The second answer here succeeds by addressing both the ideas of gambling and humanness referred to in the question, and discussing specific instances from the novel as support.
II. Short Answer. (60 pts)
This section will present 6-10 terms we’ve discussed throughout the semester, asking you to define each one and then apply it to at least one text that we’ve read. An example:
3. Present Kundera’s definition of comic and offer TWO examples from the texts that we have read so far, explaining how each corresponds to Kundera’s definition.
Kundera asserts that the “comic” in literature “brutally reveals the meaninglessness of everything.” The excerpt we read from The Trial is the most immediate example of this kind of meaninglessness; Kundera pointed out that whatever forces are at work deep in Josef K’s soul—his sexuality, his spirituality—can’t really matter when K is able to do little more than respond to the cryptic accusations made against him. Kerouac’s Ray Smith also struggles throughout The Dharma Bums with the comic quality of his own existence. His anxieties concerning the forces at work inside him—his sexuality, his alcoholism—peak several times throughout the novel, and each time he feels reassured when he realizes that all of these things are meaningless, though Smith’s understanding of this lack of meaning also seems to embrace Kundera’s definition of “tragedy,” since Smith feels a surge of grand purpose and sadness for all mankind when he is able to let go of the search for meaning.
Note how the two examples that follow the definition are both explicitly identified with examples and explanation. This response is particularly good where it even goes on to explain how the second example, from Kerouac’s novel, also partially represents the opposite of the definition we’ve been using to discuss the “comic” in literature.
III. Essay: Choose one of the essay options listed below and respond, being sure to discuss specific characters, events, images, narrative and/or structural techniques, etc., to support the claim you make. (60 pts)
In both The Unbearable Lightness of Being and The Passion, “compassion” acts as an important component of the narrative’s “existential code.” Kundera brings it up immediately in his novel as a way of introducing the tension in the relationship between Tomas and Tereza, and in Tomas as an individual character. This “emotional telepathy,” as Kundera describes it—to “feel” with another person instead of merely “suffering” with them—is often a great burden to Tomas throughout the novel, but this burden is presented as merely the price of admission in The Passion. Winterson’s novel suggests that to feel with another person is the highest state of human existence—and perhaps as a result, the most dangerous.
Despite all of his attempts to keep his life unburdened by the feelings of others—leaving his wife and son, his parents’ subsequent abandonment—Tomas is struck with the protectiveness with which he behaves toward Tereza and her feelings. He even follows Tereza back to occupied Prague after they had fled to the safety of Switzerland because he can’t bear the thought of her pain. Tereza makes sacrifices throughout their relationship as well, putting up with a great deal of Tomas’s adultery as she tries to understanding his feelings about sex and love. Ultimately, we see them together in the countryside, their clumsy human attempts to understand one another having translated into a happiness that is all the more brief because we know that soon after having achieved it they will die. But to achieve this happiness, they both had to make the sacrifices that came with feeling deeply with another person.

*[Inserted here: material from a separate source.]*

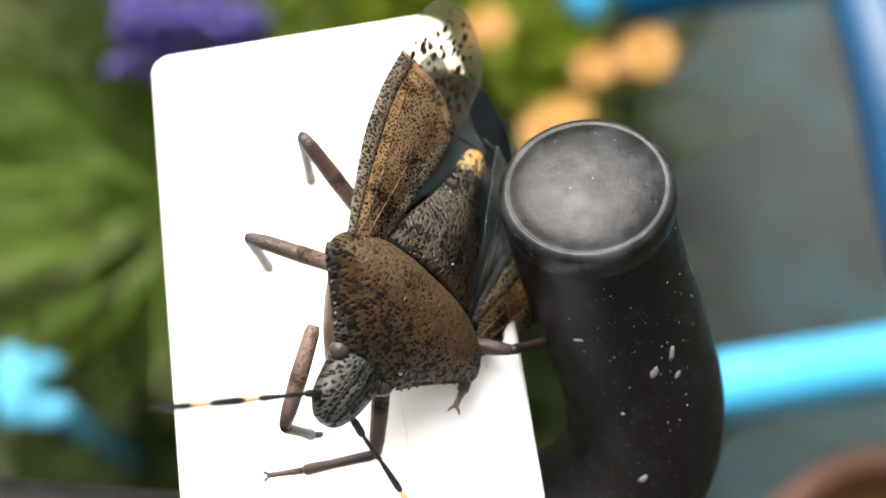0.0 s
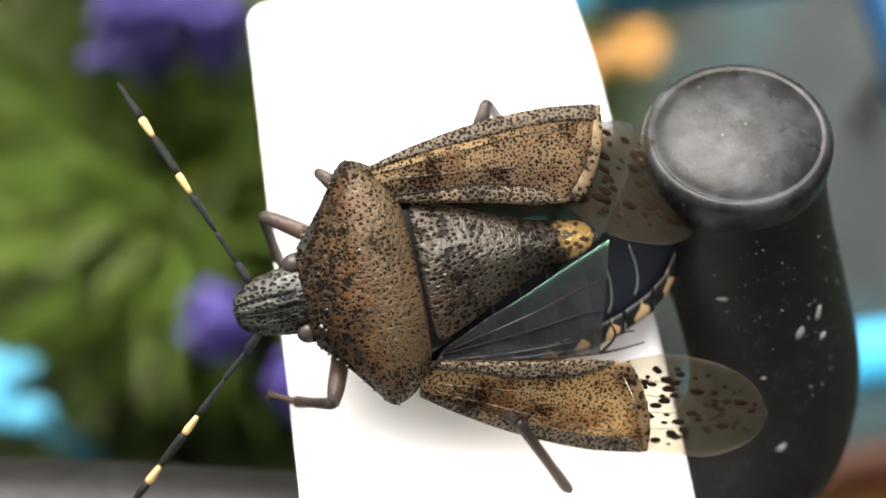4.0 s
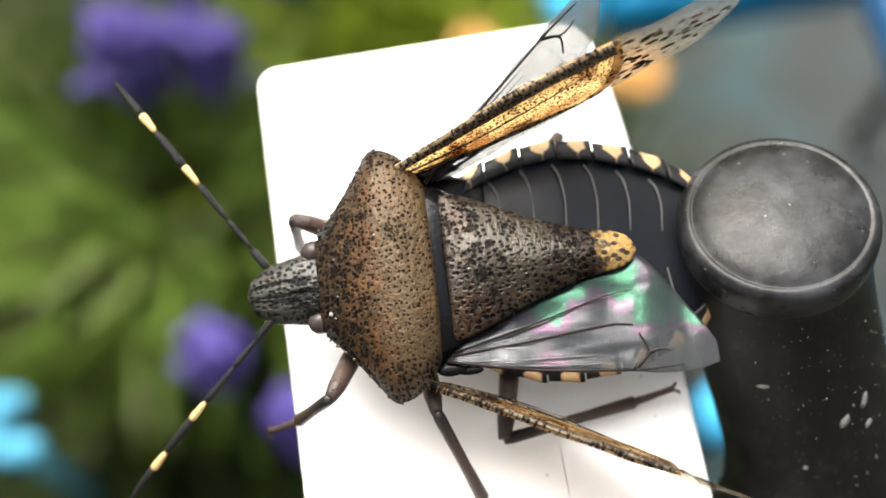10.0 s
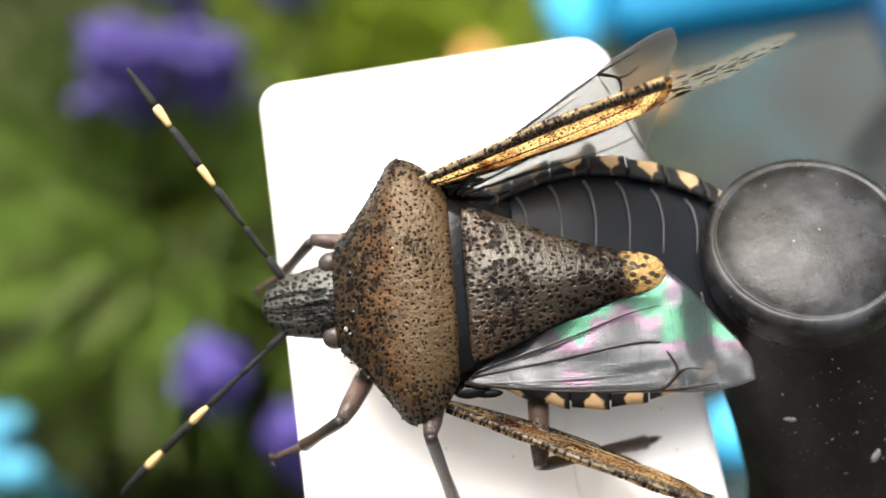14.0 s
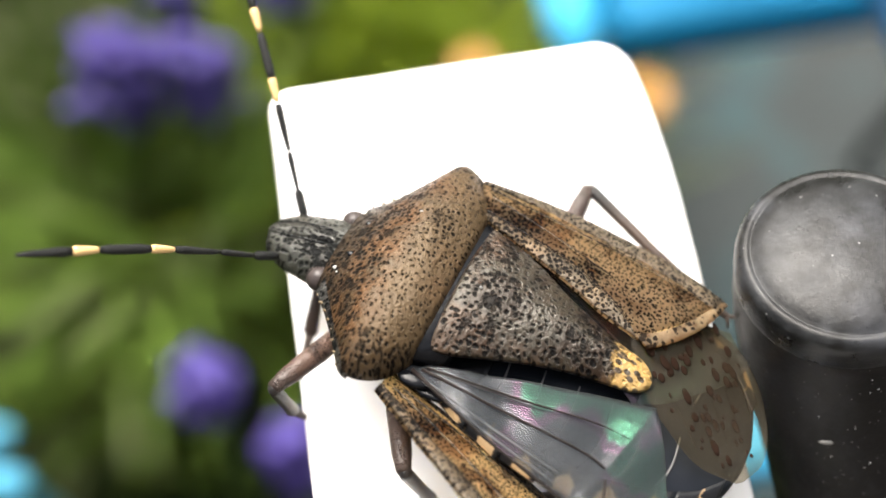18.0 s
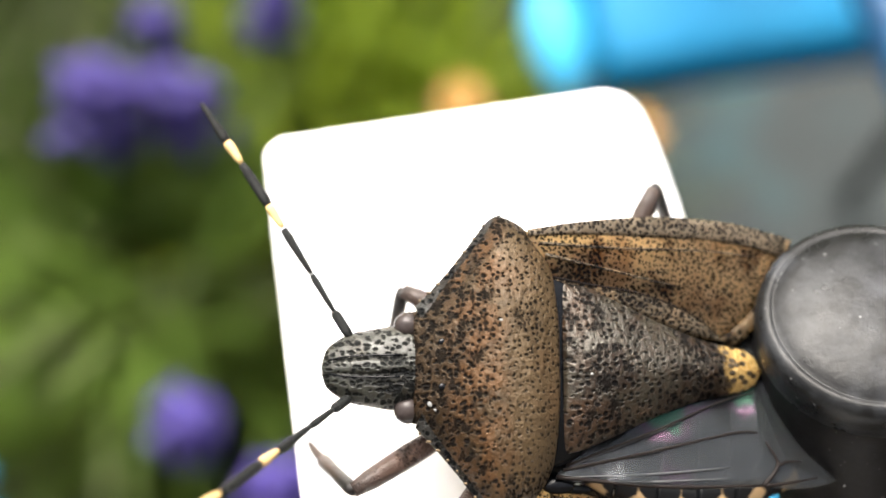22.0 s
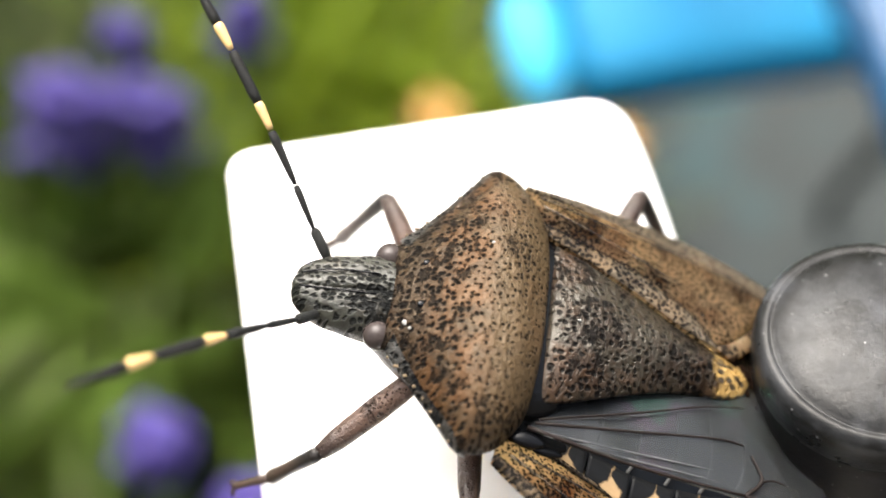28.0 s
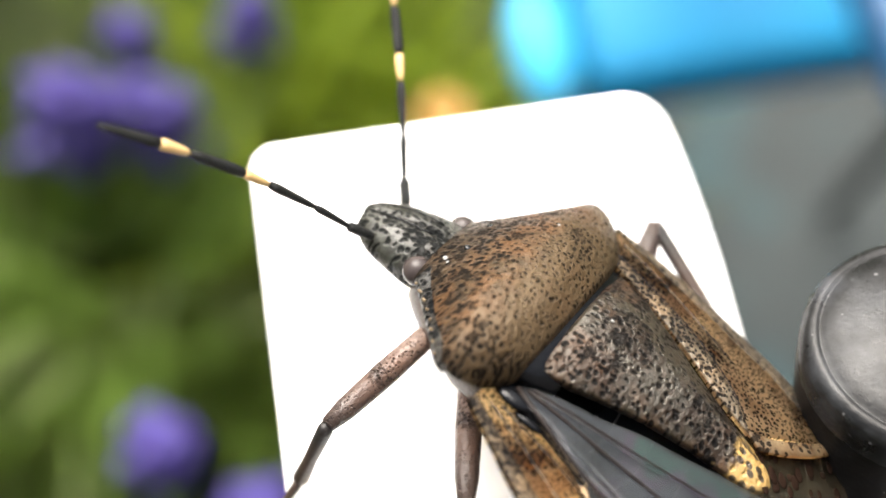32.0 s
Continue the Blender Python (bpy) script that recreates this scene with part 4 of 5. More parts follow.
# ---- antennae: origin at the base, x along the antenna ----
def antenna():
    base = part("antenna", tube(bmesh.new(), [(0, 0, 0), (0.25, 0, 0.02), (0.75, 0, 0.03), (0.85, 0, 0.03)], [0.09, 0.13, 0.13, 0.08], 10), ANT_DARK, bug, "slender black antenna banded with cream")

    def piece(name, x0, x1, r0, r1, mat, z0, z1):
        n = 6
        pts = [(x0 + (x1 - x0) * k / n, 0, z0 + (z1 - z0) * k / n) for k in range(n + 1)]
        rad = [1.15 * (r0 + (r1 - r0) * k / n) * (0.75 if k in (0, n) else 1.0) for k in range(n + 1)]
        part(name, tube(bmesh.new(), pts, rad, 10), mat, base)

    piece("antenna_segment", 0.85, 1.95, 0.055, 0.085, ANT_DARK, 0.03, 0.17)
    piece("antenna_segment", 1.98, 3.34, 0.06, 0.11, ANT_DARK, 0.17, 0.26)
    piece("pale_band", 3.4, 4.1, 0.07, 0.115, ANT_PALE, 0.26, 0.28)
    piece("antenna_segment", 4.1, 5.46, 0.12, 0.11, ANT_DARK, 0.28, 0.22)
    piece("pale_band", 5.52, 6.22, 0.075, 0.13, ANT_PALE, 0.22, 0.15)
    piece("antenna_segment", 6.22, 7.62, 0.13, 0.06, ANT_DARK, 0.15, -0.03)
    return base


antenna_right, antenna_left = antenna(), antenna()


# ---- legs: femur and tibia each along x from their joint ----
LEGS = {"front": (3.5, 2.6, (4.2, 1.7, 1.7)), "middle": (3.9, 3.5, (2.3, 2.1, 1.5)), "hind": (3.9, 4.4, (-0.1, 0.9, 1.1))}


def leg(kind):
    f, t, _ = LEGS[kind]
    femur = part("femur", tube(bmesh.new(), [(0, 0, 0), (0.3, 0, 0), (f * 0.5, 0, 0), (f * 0.85, 0, 0), (f, 0, 0)], [0.2, 0.27, 0.31, 0.27, 0.19], 12), LEG, bug, "speckled brown upper leg")
    tibia = part("tibia", tube(bmesh.new(), [(0, 0, 0), (0.25, 0, 0), (t * 0.6, 0, 0), (t - 0.1, 0, 0), (t, 0, 0)], [0.15, 0.19, 0.17, 0.21, 0.14], 12), LEG_DARK, bug, "dark slender lower leg")
    foot = tube(bmesh.new(), [(t - 0.05, 0, 0), (t + 0.3, 0, 0.1), (t + 0.7, 0, 0.32), (t + 1.1, 0, 0.5)], [0.13, 0.12, 0.1, 0.1], 8)
    tarsus = part("tarsus", foot, LEG_DARK, tibia)
    for y in (-0.14, 0.14):
        claw = tube(bmesh.new(), [(t + 1.05, 0, 0.5), (t + 1.25, y, 0.5), (t + 1.32, y * 1.5, 0.36)], [0.06, 0.05, 0.015], 6)
        part("claw", claw, LEG_DARK, tibia)
    return femur, tibia


legs = {(kind, s): leg(kind) for kind in LEGS for s in (-1, 1)}

# ---- garden below ----
GROUND_Z = -175


def ground_sheet():
    bm = bmesh.new()
    bmesh.ops.create_grid(bm, x_segments=60, y_segments=60, size=1.0)
    for v in bm.verts:
        r = max(abs(v.co.x), abs(v.co.y))
        k = 0.6 * r if r < 0.5 else 0.3 + (r - 0.5) ** 2 * 800
        v.co *= k / max(r, 1e-6)
        v.co.z = GROUND_Z * MM + 0.004 * noise.noise(v.co * 9)
    n = Nodes("garden_soil", 0.9)
    n.colour(n.mix(n.noise(0.05, 6), (0.0091, 0.0137, 0.0046), (0.0342, 0.0456, 0.0122)))
    return tagged(part("ground", bm, n.bump(n.noise(0.2, 5), 0.6, 8).mat), "dark garden soil under green plants", "ground", kind="structure")


ground_sheet()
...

The idea of compassion and sacrifice operate similarly in The Passion. Throughout the novel is repeated the phrase “You play, you win, you play, you lose. You play,” which speaks to the risks all of the characters take in order to follow their passions. Villanelle risks her heart for her lover, and loses it; Henri risks his life to follow Napoleon and loses his heart, and finally loses his mind in pursuit of his love for Villanelle. Henri ultimately sacrifices everything to protect the love he feels for Villanelle, for it is inside the sanatorium where she cannot reject it. In sacrificing his mind, Henri appears to regain the heart he lost during the war.
Finally, it is the power of compassion that makes the characters in these novels change and evolve. Without the need to understand and relate to each other, without the need for love, none of these characters would take the risks that helped them define what was most important to them, and without this knowledge, people are unable to know themselves. This discovery of self and other is at the root of what Kundera called “the wisdom of the novel,” the authentic revelation whose beauty inspires us no matter what is revealed.
Note first how this student probably took some notes prior to beginning writing—there’s a structure that introduces the argument (para 1), and then discusses examples pertaining to each of the novels in separate paragraphs (2 and 3), and a joint interpretation in the final paragraph that makes a further point concerning the importance of compassion in these novels. These notes might have been fairly rudimentary, but also probably helped organize this student’s examples:
intro
compassion = weight for Tomas
compassion = dangerous for Henri
para 2
Tomas à returns to Prague for Tereza
Tereza à puts up with Tomas’s adultery
countryside à compassion changed them both, made them happy
para 3
Villanelle à loses heart but gets it back
Henri à risks life and loses heart (war), then loses mind (to regain heart?)
para 4
compassion forces all of these characters to make sacrifices
sacrifices = change, character development
change = revelation, beauty?
Making some notes helps you shape your argument and make sure that you’re working with some concrete examples—plan to cite specific scenes or events from any novel you discuss in this final section.